**** Source material ****
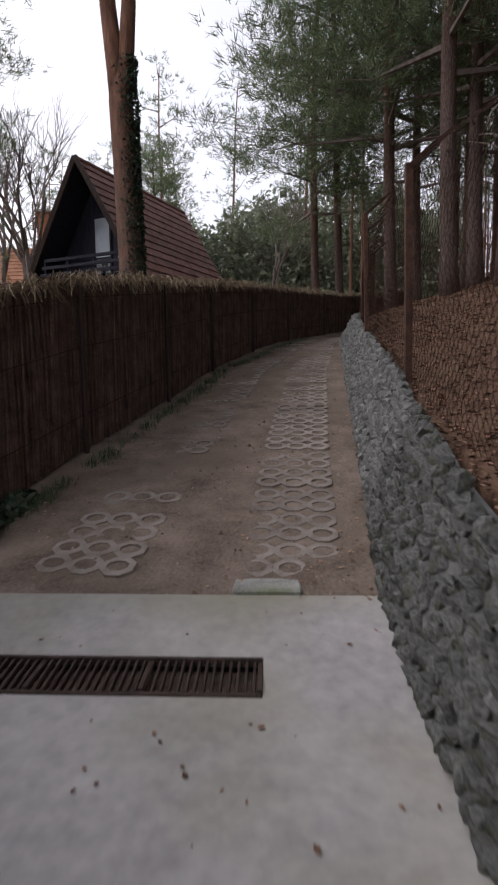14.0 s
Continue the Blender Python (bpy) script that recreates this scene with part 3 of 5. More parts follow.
# plain, cheaper trees for the depth of the wood
for k in range(4):
    kinds.append(dict(height=16 + 1.5 * k, r=0.10 + 0.012 * k, bend=(rng.uniform(-0.7, 0.7), rng.uniform(-0.5, 0.5)), seed=71 + k, start=(0.46, 0.56, 0.4, 0.5)[k], spread=2.0 + 0.2 * k, branches=14, tufts=16, size=0.46, stubs=8, blades=7, wide=0.1, sides=6))
spots = [(x, y, 8 + (k + i) % 4 if k < 6 and (x - lerp(RIGHT, y) > 8.5 or y > 52) else k) for i, (x, y, k) in enumerate(spots)]
tries = 0
while len(spots) < 390 and tries < 9000:
    tries += 1
    y = rng.uniform(20, 40) if len(spots) < 245 else rng.uniform(40, 88)
    x = lerp(RIGHT, y) + (rng.uniform(8, 40) if y < 40 else rng.uniform(5, 34))
    if all((x - a) ** 2 + (y - b) ** 2 > 1.9 for a, b in placed):
        placed.append((x, y))
        spots.append((x, y, 8 + rng.randrange(4)))
first = {}
deep = []
for i, (x, y, k) in enumerate(spots):
    if i > 12 and y < 44 and x - lerp(RIGHT, y) > 5.5 and k in first and i % 5 < 3:
        continue
    if k > 7 and k in first and (x - lerp(RIGHT, y) > 12 or y > 58):
        if (y < 42 or x > 2 + 0.12 * y) and rng.random() < 0.66:
            continue
        deep.append((k, stand(x, y, rng.random() * 6.28, rng.uniform(0.85, 1.12))))
        continue
    m = stand(x, y, rng.random() * 6.28, 0.8 if (x, y) == (-2.9, 37.2) else rng.uniform(0.85, 1.12))
    if k not in first:
        first[k] = pine(FOREST_LABEL, m, **kinds[k])
    else:
        copy_thing(first[k], m)


def custom_pine(label, x, y, height, r, fx, fy, seed, start, spread, branches, tufts, size=0.34, stubs=10, group="", name="pine_tree", droop=0.0, sides=12, wide=0.045, broad=False, blades=11):
    """A pine whose stem follows offsets fx(z), fy(z)."""
    t = thing(name, label, "pine tree", group=group, at=(x, y, ground(x, y) - 0.02))
    pts, rad = [], []
    for i in range(19):
        z = height * i / 18
        pts.append((fx(z), fy(z), z - 0.15))
        rad.append(r * (1 + 0.35 * math.exp(-z / 0.3)) * (1 - 0.7 * (i / 18) ** 1.3))
    wood, leaf = pine_crown(pts, height, start, spread, branches, tufts, seed, size, droop, blades=blades, wide=wide, broad=broad)
    stem = Geo().tube(pts, rad, sides)
    dead_stubs(stem, pts, height, r, start, stubs, seed + 3)
    part("trunk", stem, BARK, t, smooth=True)
    tagged(part("limb_structure", wood, TWIG, t), kind="stuff")
    tagged(part("crown", leaf, NEEDLE, t), kind="stuff")
    return t, pts


custom_pine("stout leaning pine with reddish upper trunk behind the rusty fence", -2.45, 25.3, 20, 0.25, lambda z: -0.0105 * z * z, lambda z: 0.02 * z, 301, 0.5, 2.6, 26, 54)
LEFTP = "slim pine standing in the fenced garden"
for x, y, h, r, b, sd, st in ((-3.3, 9.9, 18, 0.13, -0.9, 311, 0.62), (-2.84, 10.23, 18, 0.115, 0.25, 312, 0.6), (-2.52, 12.94, 17, 0.075, 0.15, 313, 0.55), (-1.31, 11.3, 17, 0.07, 0.3, 314, 0.6)):
    custom_pine(LEFTP, x, y, h, r, lambda z, b=b: b * (z / 10) ** 2, lambda z: 0.0, sd, st, 1.9, 20, 32, group="pines in the garden")
custom_pine("thin pine with short foliage behind the garden hedge", -12.8, 50.2, 12, 0.1, lambda z: 0.0, lambda z: 0.0, 321, 0.14, 2.4, 30, 64, size=0.36)
custom_pine("young bushy pine behind the pointed house", -10.6, 66, 9.5, 0.1, lambda z: 0.0, lambda z: 0.0, 322, 0.25, 2.0, 28, 60, size=0.4)
for x, y, sd in ((-1.2, 50.5, 331), (-0.9, 46.6, 332), (0.6, 55.0, 333), (-2.6, 57.5, 334), (0.9, 41.2, 335), (0.2, 38.6, 336), (1.5, 44.0, 337), (0.3, 48.6, 338), (1.4, 52.0, 339), (2.4, 47.4, 342), (1.9, 39.6, 343)):
    custom_pine("dark pine with low wide boughs beside the lane", x, y, 15, 0.16, lambda z: 0.004 * z * z - 0.05 * z, lambda z: 0.0, sd, 0.26 if y > 45 else 0.2, 4.3 if y > 45 else 3.4, 34, 88, size=0.44, droop=0.14, group="boughed pines by the lane", broad=y > 45)
custom_pine("large pine with wide dark green crown", -1.6, 58.5, 17, 0.17, lambda z: -0.03 * z, lambda z: 0.0, 341, 0.3, 3.4, 32, 80, size=0.42)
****
Quote the data exactly, leaving every image out of the copy.

14.0 s
Continue the Blender Python (bpy) script that recreates this scene with part 3 of 5. More parts follow.
# plain, cheaper trees for the depth of the wood
for k in range(4):
    kinds.append(dict(height=16 + 1.5 * k, r=0.10 + 0.012 * k, bend=(rng.uniform(-0.7, 0.7), rng.uniform(-0.5, 0.5)), seed=71 + k, start=(0.46, 0.56, 0.4, 0.5)[k], spread=2.0 + 0.2 * k, branches=14, tufts=16, size=0.46, stubs=8, blades=7, wide=0.1, sides=6))
spots = [(x, y, 8 + (k + i) % 4 if k < 6 and (x - lerp(RIGHT, y) > 8.5 or y > 52) else k) for i, (x, y, k) in enumerate(spots)]
tries = 0
while len(spots) < 390 and tries < 9000:
    tries += 1
    y = rng.uniform(20, 40) if len(spots) < 245 else rng.uniform(40, 88)
    x = lerp(RIGHT, y) + (rng.uniform(8, 40) if y < 40 else rng.uniform(5, 34))
    if all((x - a) ** 2 + (y - b) ** 2 > 1.9 for a, b in placed):
        placed.append((x, y))
        spots.append((x, y, 8 + rng.randrange(4)))
first = {}
deep = []
for i, (x, y, k) in enumerate(spots):
    if i > 12 and y < 44 and x - lerp(RIGHT, y) > 5.5 and k in first and i % 5 < 3:
        continue
    if k > 7 and k in first and (x - lerp(RIGHT, y) > 12 or y > 58):
        if (y < 42 or x > 2 + 0.12 * y) and rng.random() < 0.66:
            continue
        deep.append((k, stand(x, y, rng.random() * 6.28, rng.uniform(0.85, 1.12))))
        continue
    m = stand(x, y, rng.random() * 6.28, 0.8 if (x, y) == (-2.9, 37.2) else rng.uniform(0.85, 1.12))
    if k not in first:
        first[k] = pine(FOREST_LABEL, m, **kinds[k])
    else:
        copy_thing(first[k], m)


def custom_pine(label, x, y, height, r, fx, fy, seed, start, spread, branches, tufts, size=0.34, stubs=10, group="", name="pine_tree", droop=0.0, sides=12, wide=0.045, broad=False, blades=11):
    """A pine whose stem follows offsets fx(z), fy(z)."""
    t = thing(name, label, "pine tree", group=group, at=(x, y, ground(x, y) - 0.02))
    pts, rad = [], []
    for i in range(19):
        z = height * i / 18
        pts.append((fx(z), fy(z), z - 0.15))
        rad.append(r * (1 + 0.35 * math.exp(-z / 0.3)) * (1 - 0.7 * (i / 18) ** 1.3))
    wood, leaf = pine_crown(pts, height, start, spread, branches, tufts, seed, size, droop, blades=blades, wide=wide, broad=broad)
    stem = Geo().tube(pts, rad, sides)
    dead_stubs(stem, pts, height, r, start, stubs, seed + 3)
    part("trunk", stem, BARK, t, smooth=True)
    tagged(part("limb_structure", wood, TWIG, t), kind="stuff")
    tagged(part("crown", leaf, NEEDLE, t), kind="stuff")
    return t, pts


custom_pine("stout leaning pine with reddish upper trunk behind the rusty fence", -2.45, 25.3, 20, 0.25, lambda z: -0.0105 * z * z, lambda z: 0.02 * z, 301, 0.5, 2.6, 26, 54)
LEFTP = "slim pine standing in the fenced garden"
for x, y, h, r, b, sd, st in ((-3.3, 9.9, 18, 0.13, -0.9, 311, 0.62), (-2.84, 10.23, 18, 0.115, 0.25, 312, 0.6), (-2.52, 12.94, 17, 0.075, 0.15, 313, 0.55), (-1.31, 11.3, 17, 0.07, 0.3, 314, 0.6)):
    custom_pine(LEFTP, x, y, h, r, lambda z, b=b: b * (z / 10) ** 2, lambda z: 0.0, sd, st, 1.9, 20, 32, group="pines in the garden")
custom_pine("thin pine with short foliage behind the garden hedge", -12.8, 50.2, 12, 0.1, lambda z: 0.0, lambda z: 0.0, 321, 0.14, 2.4, 30, 64, size=0.36)
custom_pine("young bushy pine behind the pointed house", -10.6, 66, 9.5, 0.1, lambda z: 0.0, lambda z: 0.0, 322, 0.25, 2.0, 28, 60, size=0.4)
for x, y, sd in ((-1.2, 50.5, 331), (-0.9, 46.6, 332), (0.6, 55.0, 333), (-2.6, 57.5, 334), (0.9, 41.2, 335), (0.2, 38.6, 336), (1.5, 44.0, 337), (0.3, 48.6, 338), (1.4, 52.0, 339), (2.4, 47.4, 342), (1.9, 39.6, 343)):
    custom_pine("dark pine with low wide boughs beside the lane", x, y, 15, 0.16, lambda z: 0.004 * z * z - 0.05 * z, lambda z: 0.0, sd, 0.26 if y > 45 else 0.2, 4.3 if y > 45 else 3.4, 34, 88, size=0.44, droop=0.14, group="boughed pines by the lane", broad=y > 45)
custom_pine("large pine with wide dark green crown", -1.6, 58.5, 17, 0.17, lambda z: -0.03 * z, lambda z: 0.0, 341, 0.3, 3.4, 32, 80, size=0.42)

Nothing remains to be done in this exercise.